There are actually people out there who are not "crack" shots, specifically in a quick point and shoot situation. Put a 38 snub, 9mm or such in their purse and they are as likely to shoot themself as hit a bad guy running at them from 2 cars over in the parking garage. Put a judge in that same hand, and 2 rounds of 410 buck [or the PDX if you prefer] and you have a much higher chance for a favorable result.
There are just as many "did not perform" stories for the other pop guns mentioned as there may be for the Judge. I put one in my wife's car, because she is not a frequent shooter and makes numerous solo drives back to see grandkids or shop 50 miles from home. A revolver is safer than an auto so forget the 9's, 40's or 45's. A 38 snubby, please???? With a few practice sessions her public defender is her private defender.
Thank you but believe it or not, just as you are allowed an opinion, so am I.
You saw the commercial. Did the bad guys have watermelons for heads? The lady looks ridiculous pulling that monster out of her purse too. If you have a wife, give her a nice new red brick and tell her to carry it around and see how she looks at you, because that is exactly how she will look at it. My wife thinks a G17 is too big...
You don't need to be a crack shot, but you need to practice with what you carry. If you don't do that, maybe carrying isn't for you. My wife, she is the one they market this too by your arguement. But she has a 649 .357 and has no problem putting them all in a dinner plate DA and point shooting at close range. BTW, she says revolvers a good idea in general for the average woman not into shooting but interested in carrying. Still got to practice some though. The Crimson Trace grips help too she says, and she was taught point shooting (not much to teach --it is natrually wired into us, hand/eye coordination) long before we got them.

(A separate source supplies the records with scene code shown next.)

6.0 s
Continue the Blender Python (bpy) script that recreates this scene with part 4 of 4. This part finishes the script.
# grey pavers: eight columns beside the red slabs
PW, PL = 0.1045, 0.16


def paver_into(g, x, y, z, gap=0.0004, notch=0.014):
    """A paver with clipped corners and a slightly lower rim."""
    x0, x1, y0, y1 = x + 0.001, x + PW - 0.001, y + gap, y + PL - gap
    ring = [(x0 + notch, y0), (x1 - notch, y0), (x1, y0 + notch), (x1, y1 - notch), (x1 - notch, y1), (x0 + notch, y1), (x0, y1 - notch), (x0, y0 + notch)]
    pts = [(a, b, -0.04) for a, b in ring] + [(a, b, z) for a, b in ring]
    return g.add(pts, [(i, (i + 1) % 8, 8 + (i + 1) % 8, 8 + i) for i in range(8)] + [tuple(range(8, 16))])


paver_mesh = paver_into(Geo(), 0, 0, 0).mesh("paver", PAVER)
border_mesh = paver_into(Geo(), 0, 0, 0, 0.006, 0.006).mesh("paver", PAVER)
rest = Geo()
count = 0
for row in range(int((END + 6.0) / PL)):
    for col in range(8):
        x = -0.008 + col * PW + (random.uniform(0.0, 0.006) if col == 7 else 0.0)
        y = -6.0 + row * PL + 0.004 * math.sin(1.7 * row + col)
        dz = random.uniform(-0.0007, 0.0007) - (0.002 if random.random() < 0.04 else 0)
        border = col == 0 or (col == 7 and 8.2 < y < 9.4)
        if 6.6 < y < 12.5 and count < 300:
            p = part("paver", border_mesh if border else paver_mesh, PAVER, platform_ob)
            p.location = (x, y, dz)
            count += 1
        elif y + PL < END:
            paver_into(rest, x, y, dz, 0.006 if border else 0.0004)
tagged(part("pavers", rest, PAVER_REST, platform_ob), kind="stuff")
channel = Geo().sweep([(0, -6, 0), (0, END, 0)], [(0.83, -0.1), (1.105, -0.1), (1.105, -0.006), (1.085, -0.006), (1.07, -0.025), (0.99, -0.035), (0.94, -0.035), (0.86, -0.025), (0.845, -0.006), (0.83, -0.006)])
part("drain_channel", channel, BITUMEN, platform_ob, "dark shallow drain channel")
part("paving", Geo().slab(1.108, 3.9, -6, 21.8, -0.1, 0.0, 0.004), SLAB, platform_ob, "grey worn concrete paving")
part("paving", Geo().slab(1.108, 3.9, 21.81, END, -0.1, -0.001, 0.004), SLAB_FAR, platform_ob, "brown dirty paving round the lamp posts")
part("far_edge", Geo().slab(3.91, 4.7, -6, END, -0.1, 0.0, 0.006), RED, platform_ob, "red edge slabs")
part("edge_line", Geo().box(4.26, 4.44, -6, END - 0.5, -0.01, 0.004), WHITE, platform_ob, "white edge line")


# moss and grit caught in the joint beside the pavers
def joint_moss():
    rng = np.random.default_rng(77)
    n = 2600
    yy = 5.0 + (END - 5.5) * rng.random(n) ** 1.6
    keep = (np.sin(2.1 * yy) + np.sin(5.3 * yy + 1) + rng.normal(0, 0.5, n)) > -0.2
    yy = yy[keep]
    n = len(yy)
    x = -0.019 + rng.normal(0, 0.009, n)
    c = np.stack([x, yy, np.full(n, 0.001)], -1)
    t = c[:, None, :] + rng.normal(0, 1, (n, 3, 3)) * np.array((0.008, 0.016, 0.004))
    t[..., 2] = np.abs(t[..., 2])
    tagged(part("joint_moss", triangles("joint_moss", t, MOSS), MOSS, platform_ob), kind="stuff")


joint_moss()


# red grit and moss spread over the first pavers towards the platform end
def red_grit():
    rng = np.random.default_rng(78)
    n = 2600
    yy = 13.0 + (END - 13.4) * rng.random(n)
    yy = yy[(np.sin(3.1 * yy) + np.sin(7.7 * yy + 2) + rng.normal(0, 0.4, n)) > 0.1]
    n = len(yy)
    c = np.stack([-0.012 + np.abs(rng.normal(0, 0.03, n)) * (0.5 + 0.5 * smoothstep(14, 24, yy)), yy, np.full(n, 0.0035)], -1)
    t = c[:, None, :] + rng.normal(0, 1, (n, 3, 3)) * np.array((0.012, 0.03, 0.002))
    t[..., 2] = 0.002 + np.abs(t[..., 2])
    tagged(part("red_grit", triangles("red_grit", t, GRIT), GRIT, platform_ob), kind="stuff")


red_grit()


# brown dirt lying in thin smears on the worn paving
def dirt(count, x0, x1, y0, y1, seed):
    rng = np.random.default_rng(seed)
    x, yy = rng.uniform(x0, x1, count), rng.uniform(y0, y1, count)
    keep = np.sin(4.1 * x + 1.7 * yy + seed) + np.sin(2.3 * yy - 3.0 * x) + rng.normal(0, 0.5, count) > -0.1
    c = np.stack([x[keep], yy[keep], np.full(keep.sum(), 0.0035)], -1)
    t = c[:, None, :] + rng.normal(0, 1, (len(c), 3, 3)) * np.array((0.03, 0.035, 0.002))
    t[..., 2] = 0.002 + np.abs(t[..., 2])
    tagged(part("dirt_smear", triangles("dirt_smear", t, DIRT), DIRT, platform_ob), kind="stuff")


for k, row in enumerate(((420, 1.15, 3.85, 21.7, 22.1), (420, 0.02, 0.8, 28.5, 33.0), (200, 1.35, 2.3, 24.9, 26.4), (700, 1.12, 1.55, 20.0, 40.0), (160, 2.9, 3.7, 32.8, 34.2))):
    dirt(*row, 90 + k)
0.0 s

If the bad guy is anything over seven yards, AND the person isn't a crack shot or decent shot, where are those pellets going? Tell me that. A scatter gun is BAD idea in public, period, but only due to a high chance for fliers, otherwise they'd be ideal. Slugs would be okay, but then why not just get a .45LC? Better accuracy and smaller size to boot.
As for the OP, I would imagine that anything with ".410" on the head stamp with no kind of special warning would be okay to use in a long gun. I mean, if they made a special Judge only load, it would need to be marked that way for safety's sake. It would be a huge liability to make a load that is identical and can be chambered in a weapon it wasn't intended to be. On the other hand, I'd use it in a modern weapon in good condition just like anything else.
This is purely speculative though, based on everything else shooting I know about, I don't own a Judge or a .410. They make a nice toy I guess, but to think they are great defense tools that are the newest thing is absurd. They came out a decade or two ago and flopped massively. They didn't have big marketing like Smith and Taurus can manage though, they had no way to tell people what to do with it, what it is used for.
You just had to look at it, fondle it, whatever, and figure it out for yourself. Same as you do with any other weapon --and it failed that test. It took strong and successful marketing campaigns to undo this. But to think they'd make special .410's and not change the chambering itself would be a very bad idea indeed.